* Start Dataset extract *

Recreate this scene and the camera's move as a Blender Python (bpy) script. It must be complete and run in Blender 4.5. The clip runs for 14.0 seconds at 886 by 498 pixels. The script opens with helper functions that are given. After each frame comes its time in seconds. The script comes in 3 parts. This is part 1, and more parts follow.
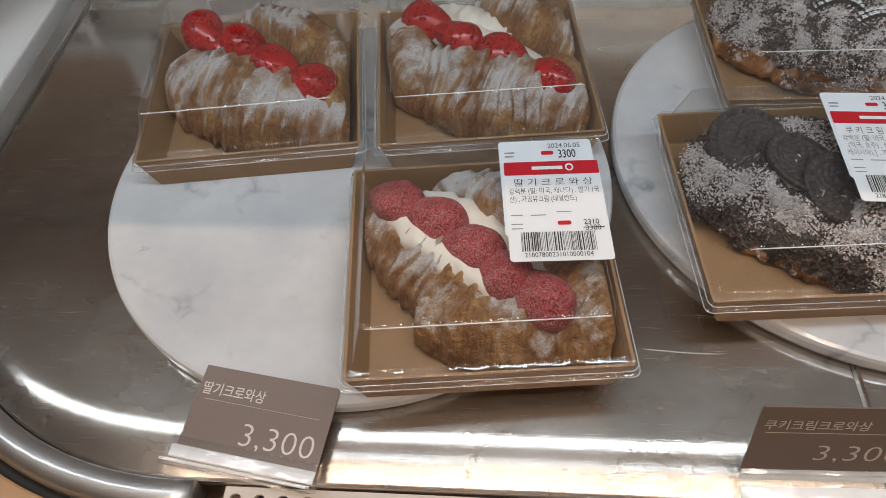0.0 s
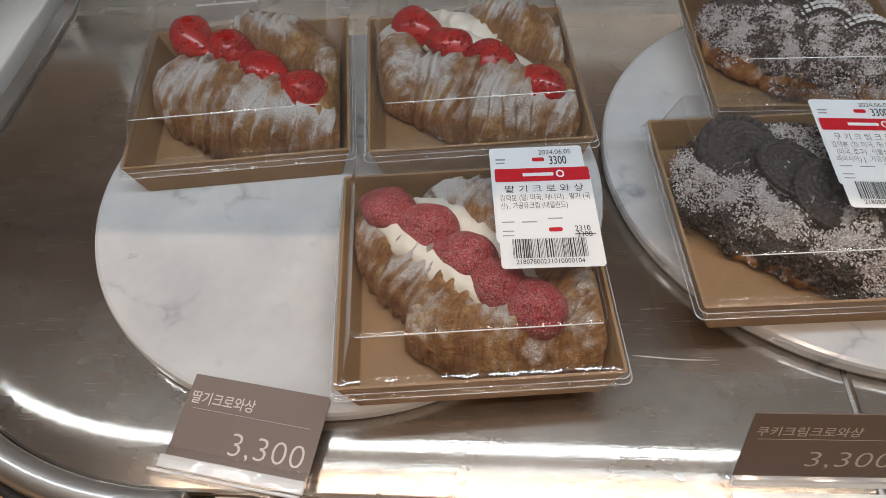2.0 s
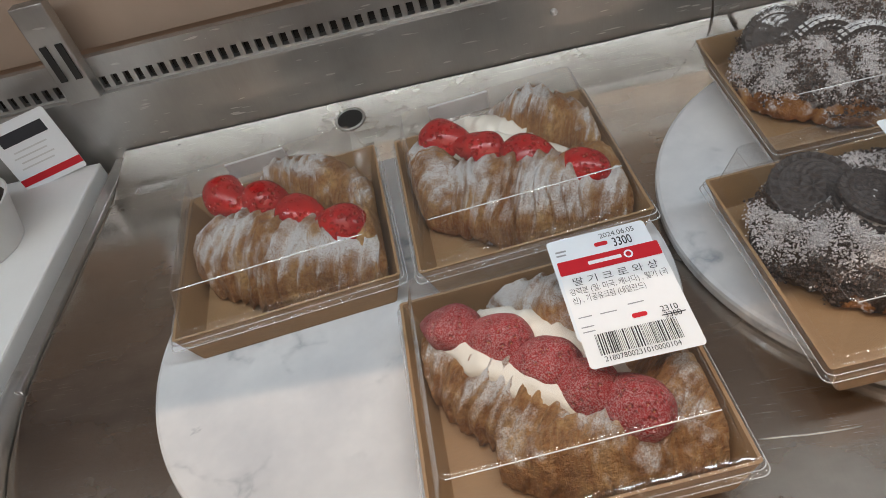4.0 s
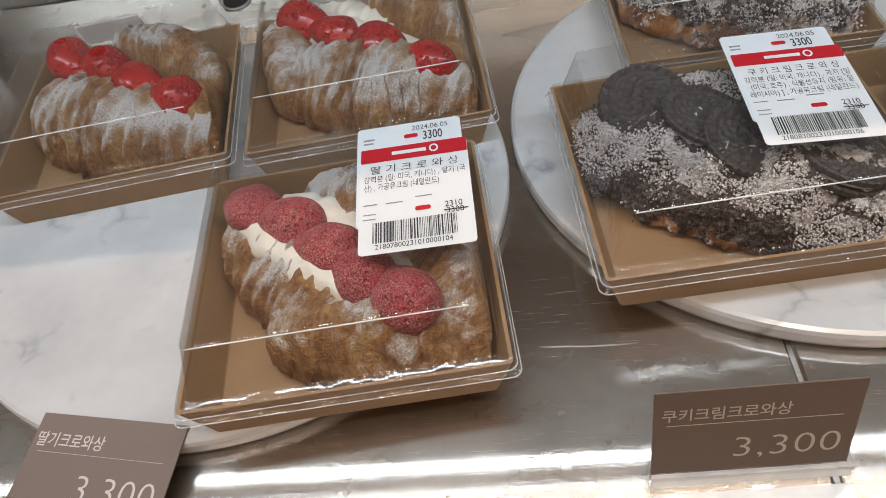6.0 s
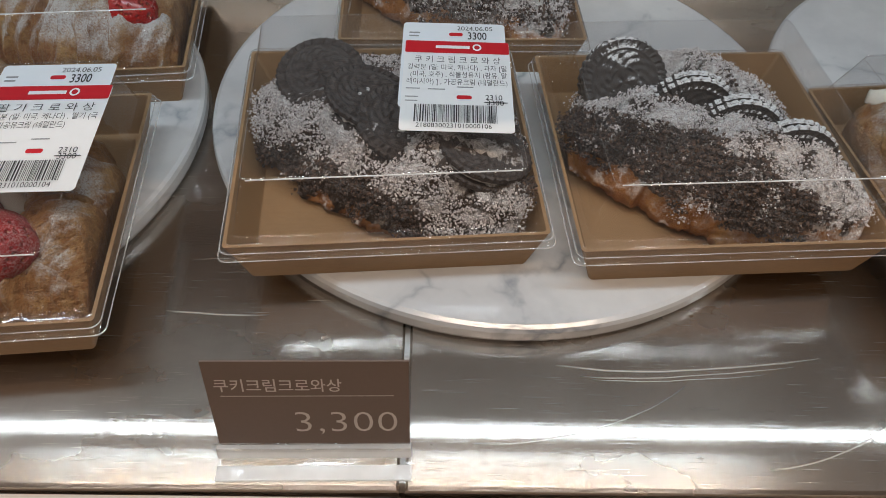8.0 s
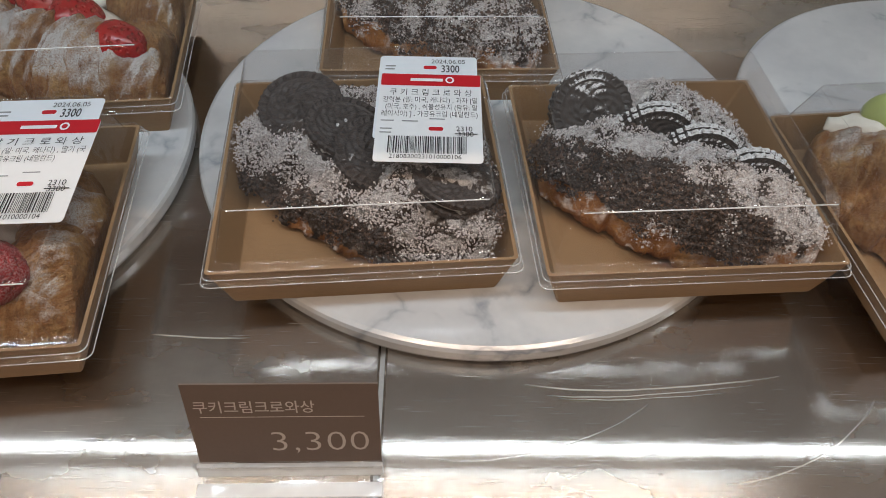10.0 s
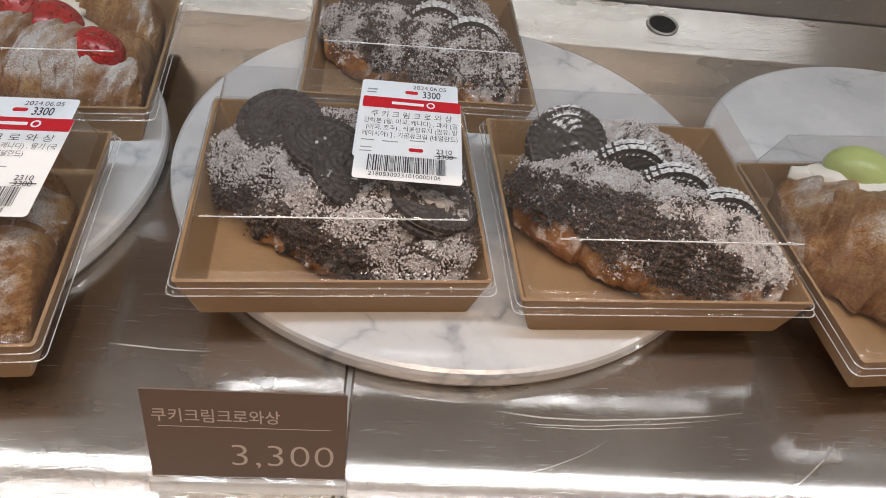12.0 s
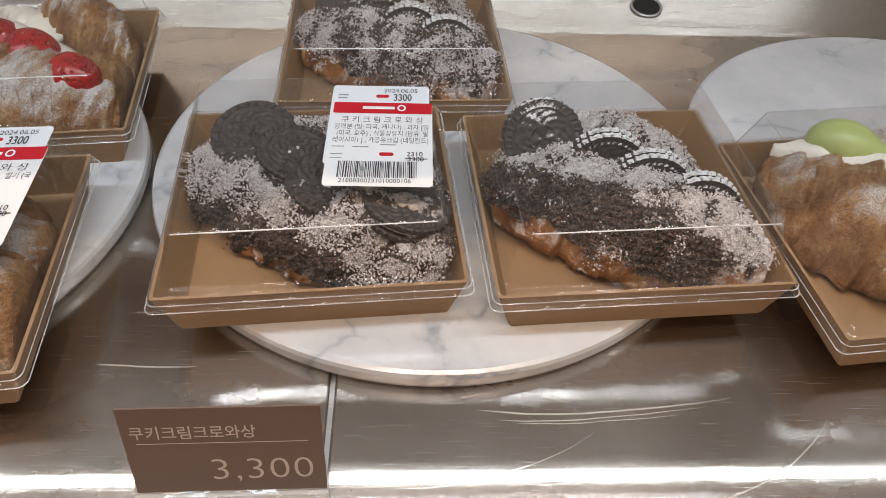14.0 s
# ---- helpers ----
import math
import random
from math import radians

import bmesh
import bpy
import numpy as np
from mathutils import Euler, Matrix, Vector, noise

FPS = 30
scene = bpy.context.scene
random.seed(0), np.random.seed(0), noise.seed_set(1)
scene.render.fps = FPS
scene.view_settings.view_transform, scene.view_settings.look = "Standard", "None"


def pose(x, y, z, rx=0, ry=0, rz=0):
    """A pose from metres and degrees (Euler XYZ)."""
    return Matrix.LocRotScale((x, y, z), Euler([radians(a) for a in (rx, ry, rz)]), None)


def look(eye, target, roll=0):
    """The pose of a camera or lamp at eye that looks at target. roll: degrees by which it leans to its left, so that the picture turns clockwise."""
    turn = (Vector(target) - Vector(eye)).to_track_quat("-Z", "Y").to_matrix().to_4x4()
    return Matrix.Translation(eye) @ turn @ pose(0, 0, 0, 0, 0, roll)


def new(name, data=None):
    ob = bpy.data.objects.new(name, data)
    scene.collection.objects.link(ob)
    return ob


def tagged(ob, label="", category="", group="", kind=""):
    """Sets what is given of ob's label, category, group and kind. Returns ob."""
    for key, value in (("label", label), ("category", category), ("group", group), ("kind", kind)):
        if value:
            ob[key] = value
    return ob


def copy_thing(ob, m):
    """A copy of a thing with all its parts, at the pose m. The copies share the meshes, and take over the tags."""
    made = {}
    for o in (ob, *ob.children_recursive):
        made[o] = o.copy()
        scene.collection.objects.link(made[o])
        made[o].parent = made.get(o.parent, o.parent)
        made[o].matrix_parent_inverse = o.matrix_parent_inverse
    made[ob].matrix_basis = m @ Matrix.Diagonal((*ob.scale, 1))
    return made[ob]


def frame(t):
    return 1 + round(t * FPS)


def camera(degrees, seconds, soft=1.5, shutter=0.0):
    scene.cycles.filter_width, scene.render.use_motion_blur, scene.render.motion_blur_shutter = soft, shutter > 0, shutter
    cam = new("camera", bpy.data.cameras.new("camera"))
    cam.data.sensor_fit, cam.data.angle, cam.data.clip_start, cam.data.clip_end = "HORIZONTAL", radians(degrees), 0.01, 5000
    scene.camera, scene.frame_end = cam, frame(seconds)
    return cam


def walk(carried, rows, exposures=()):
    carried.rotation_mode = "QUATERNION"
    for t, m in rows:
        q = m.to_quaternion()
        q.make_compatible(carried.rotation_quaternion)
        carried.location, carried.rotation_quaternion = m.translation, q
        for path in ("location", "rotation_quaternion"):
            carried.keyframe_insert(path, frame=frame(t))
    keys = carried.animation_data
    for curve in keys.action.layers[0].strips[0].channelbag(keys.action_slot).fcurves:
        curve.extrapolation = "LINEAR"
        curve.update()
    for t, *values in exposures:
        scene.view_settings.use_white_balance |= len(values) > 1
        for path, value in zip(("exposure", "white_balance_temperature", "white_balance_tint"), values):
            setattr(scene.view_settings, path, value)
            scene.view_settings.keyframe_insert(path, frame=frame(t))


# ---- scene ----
cam = camera(63.3, 14.0, soft=0.8)
PATH = [
    (0, (-0.20142, -0.19896, 0.35747), (-0.34757, 1.01936, -1.22188), -4.259),
    (0.5, (-0.20408, -0.19869, 0.35713), (-0.34417, 1.02109, -1.22164), -3.909),
    (1, (-0.20348, -0.1986, 0.35709), (-0.34072, 1.01809, -1.22431), -4.306),
    (1.5, (-0.20298, -0.19803, 0.35818), (-0.33377, 1.02893, -1.21581), -4.011),
    (2, (-0.20261, -0.1973, 0.35658), (-0.31884, 1.03486, -1.21449), -3.257),
    (2.5, (-0.19464, -0.19308, 0.34056), (-0.22876, 1.10745, -1.17846), 1.255),
    (2.8, (-0.203, -0.186, 0.332), (-0.178, 1.140, -1.165), 4.5),
    (3, (-0.20726, -0.18017, 0.3352), (-0.22287, 1.16137, -1.14804), 1.197),
    (3.2, (-0.21377, -0.1765, 0.33938), (-0.39794, 1.28403, -1.01448), -10.963),
    (5.3, (-0.19614, -0.17686, 0.30891), (-0.45849, 1.24413, -1.07382), -20.122),
    (5.5, (-0.19109, -0.17894, 0.30269), (-0.41263, 1.22041, -1.10895), -17.394),
    (6, (-0.12286, -0.18372, 0.29599), (-0.34342, 1.13055, -1.19533), -12.150),
    (6.5, (-0.06563, -0.18972, 0.28519), (-0.22006, 1.13288, -1.20708), -5.114),
    (7, (-0.03021, -0.1863, 0.27788), (-0.09831, 1.13929, -1.21818), -1.220),
    (7.5, (-0.01028, -0.1878, 0.27902), (-0.04187, 1.09907, -1.25166), 0.014),
    (8, (0.00361, -0.18515, 0.27986), (0.03999, 1.09972, -1.25239), 2.213),
    (8.2, (0.00598, -0.18748, 0.28109), (0.04273, 1.12193, -1.23023), 2.394),
    (10.3, (0.01673, -0.19216, 0.29686), (0.04798, 1.12122, -1.21114), 1.540),
    (10.5, (0.01683, -0.19643, 0.29765), (0.04392, 1.11828, -1.20927), 1.283),
    (11, (0.01836, -0.19789, 0.30227), (0.05264, 1.12818, -1.19452), 1.178),
    (11.5, (0.01845, -0.20057, 0.2974), (0.11395, 1.17093, -1.15514), 4.685),
    (12, (0.00827, -0.2007, 0.28328), (0.15874, 1.21904, -1.11732), 8.047),
    (12.5, (0.00721, -0.20247, 0.28286), (0.12458, 1.20452, -1.13369), 6.444),
    (13, (0.01029, -0.19885, 0.28318), (0.14186, 1.19436, -1.14568), 6.553),
    (13.5, (0.00962, -0.19876, 0.28363), (0.12845, 1.19455, -1.14625), 5.865),
    (14, (0.03058, -0.19834, 0.28715), (0.12077, 1.21031, -1.12974), 2.790),
]
walk(cam, [(t, look(eye, target, roll)) for t, eye, target, roll in PATH], [(0.0, 0.03, 6600, 14), (3.2, 0.15, 6700, 14), (5.5, 0.35, 6600, 13), (7.0, -0.03, 6550, 13), (8.0, -0.06, 6500, 12), (10.5, 0.04, 6650, 14), (12.0, 0.33, 6850, 17), (14.0, 0.38, 6850, 17)])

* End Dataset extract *

■ **Written instruction**: Except for the pictures, give all the material above again verbatim.

■ **Result for this task**:
Recreate this scene and the camera's move as a Blender Python (bpy) script. It must be complete and run in Blender 4.5. The clip runs for 14.0 seconds at 886 by 498 pixels. The script opens with helper functions that are given. After each frame comes its time in seconds. The script comes in 3 parts. This is part 1, and more parts follow.
0.0 s
2.0 s
4.0 s
6.0 s
8.0 s
10.0 s
12.0 s
14.0 s
# ---- helpers ----
import math
import random
from math import radians

import bmesh
import bpy
import numpy as np
from mathutils import Euler, Matrix, Vector, noise

FPS = 30
scene = bpy.context.scene
random.seed(0), np.random.seed(0), noise.seed_set(1)
scene.render.fps = FPS
scene.view_settings.view_transform, scene.view_settings.look = "Standard", "None"


def pose(x, y, z, rx=0, ry=0, rz=0):
    """A pose from metres and degrees (Euler XYZ)."""
    return Matrix.LocRotScale((x, y, z), Euler([radians(a) for a in (rx, ry, rz)]), None)


def look(eye, target, roll=0):
    """The pose of a camera or lamp at eye that looks at target. roll: degrees by which it leans to its left, so that the picture turns clockwise."""
    turn = (Vector(target) - Vector(eye)).to_track_quat("-Z", "Y").to_matrix().to_4x4()
    return Matrix.Translation(eye) @ turn @ pose(0, 0, 0, 0, 0, roll)


def new(name, data=None):
    ob = bpy.data.objects.new(name, data)
    scene.collection.objects.link(ob)
    return ob


def tagged(ob, label="", category="", group="", kind=""):
    """Sets what is given of ob's label, category, group and kind. Returns ob."""
    for key, value in (("label", label), ("category", category), ("group", group), ("kind", kind)):
        if value:
            ob[key] = value
    return ob


def copy_thing(ob, m):
    """A copy of a thing with all its parts, at the pose m. The copies share the meshes, and take over the tags."""
    made = {}
    for o in (ob, *ob.children_recursive):
        made[o] = o.copy()
        scene.collection.objects.link(made[o])
        made[o].parent = made.get(o.parent, o.parent)
        made[o].matrix_parent_inverse = o.matrix_parent_inverse
    made[ob].matrix_basis = m @ Matrix.Diagonal((*ob.scale, 1))
    return made[ob]


def frame(t):
    return 1 + round(t * FPS)


def camera(degrees, seconds, soft=1.5, shutter=0.0):
    scene.cycles.filter_width, scene.render.use_motion_blur, scene.render.motion_blur_shutter = soft, shutter > 0, shutter
    cam = new("camera", bpy.data.cameras.new("camera"))
    cam.data.sensor_fit, cam.data.angle, cam.data.clip_start, cam.data.clip_end = "HORIZONTAL", radians(degrees), 0.01, 5000
    scene.camera, scene.frame_end = cam, frame(seconds)
    return cam


def walk(carried, rows, exposures=()):
    carried.rotation_mode = "QUATERNION"
    for t, m in rows:
        q = m.to_quaternion()
        q.make_compatible(carried.rotation_quaternion)
        carried.location, carried.rotation_quaternion = m.translation, q
        for path in ("location", "rotation_quaternion"):
            carried.keyframe_insert(path, frame=frame(t))
    keys = carried.animation_data
    for curve in keys.action.layers[0].strips[0].channelbag(keys.action_slot).fcurves:
        curve.extrapolation = "LINEAR"
        curve.update()
    for t, *values in exposures:
        scene.view_settings.use_white_balance |= len(values) > 1
        for path, value in zip(("exposure", "white_balance_temperature", "white_balance_tint"), values):
            setattr(scene.view_settings, path, value)
            scene.view_settings.keyframe_insert(path, frame=frame(t))


# ---- scene ----
cam = camera(63.3, 14.0, soft=0.8)
PATH = [
    (0, (-0.20142, -0.19896, 0.35747), (-0.34757, 1.01936, -1.22188), -4.259),
    (0.5, (-0.20408, -0.19869, 0.35713), (-0.34417, 1.02109, -1.22164), -3.909),
    (1, (-0.20348, -0.1986, 0.35709), (-0.34072, 1.01809, -1.22431), -4.306),
    (1.5, (-0.20298, -0.19803, 0.35818), (-0.33377, 1.02893, -1.21581), -4.011),
    (2, (-0.20261, -0.1973, 0.35658), (-0.31884, 1.03486, -1.21449), -3.257),
    (2.5, (-0.19464, -0.19308, 0.34056), (-0.22876, 1.10745, -1.17846), 1.255),
    (2.8, (-0.203, -0.186, 0.332), (-0.178, 1.140, -1.165), 4.5),
    (3, (-0.20726, -0.18017, 0.3352), (-0.22287, 1.16137, -1.14804), 1.197),
    (3.2, (-0.21377, -0.1765, 0.33938), (-0.39794, 1.28403, -1.01448), -10.963),
    (5.3, (-0.19614, -0.17686, 0.30891), (-0.45849, 1.24413, -1.07382), -20.122),
    (5.5, (-0.19109, -0.17894, 0.30269), (-0.41263, 1.22041, -1.10895), -17.394),
    (6, (-0.12286, -0.18372, 0.29599), (-0.34342, 1.13055, -1.19533), -12.150),
    (6.5, (-0.06563, -0.18972, 0.28519), (-0.22006, 1.13288, -1.20708), -5.114),
    (7, (-0.03021, -0.1863, 0.27788), (-0.09831, 1.13929, -1.21818), -1.220),
    (7.5, (-0.01028, -0.1878, 0.27902), (-0.04187, 1.09907, -1.25166), 0.014),
    (8, (0.00361, -0.18515, 0.27986), (0.03999, 1.09972, -1.25239), 2.213),
    (8.2, (0.00598, -0.18748, 0.28109), (0.04273, 1.12193, -1.23023), 2.394),
    (10.3, (0.01673, -0.19216, 0.29686), (0.04798, 1.12122, -1.21114), 1.540),
    (10.5, (0.01683, -0.19643, 0.29765), (0.04392, 1.11828, -1.20927), 1.283),
    (11, (0.01836, -0.19789, 0.30227), (0.05264, 1.12818, -1.19452), 1.178),
    (11.5, (0.01845, -0.20057, 0.2974), (0.11395, 1.17093, -1.15514), 4.685),
    (12, (0.00827, -0.2007, 0.28328), (0.15874, 1.21904, -1.11732), 8.047),
    (12.5, (0.00721, -0.20247, 0.28286), (0.12458, 1.20452, -1.13369), 6.444),
    (13, (0.01029, -0.19885, 0.28318), (0.14186, 1.19436, -1.14568), 6.553),
    (13.5, (0.00962, -0.19876, 0.28363), (0.12845, 1.19455, -1.14625), 5.865),
    (14, (0.03058, -0.19834, 0.28715), (0.12077, 1.21031, -1.12974), 2.790),
]
walk(cam, [(t, look(eye, target, roll)) for t, eye, target, roll in PATH], [(0.0, 0.03, 6600, 14), (3.2, 0.15, 6700, 14), (5.5, 0.35, 6600, 13), (7.0, -0.03, 6550, 13), (8.0, -0.06, 6500, 12), (10.5, 0.04, 6650, 14), (12.0, 0.33, 6850, 17), (14.0, 0.38, 6850, 17)])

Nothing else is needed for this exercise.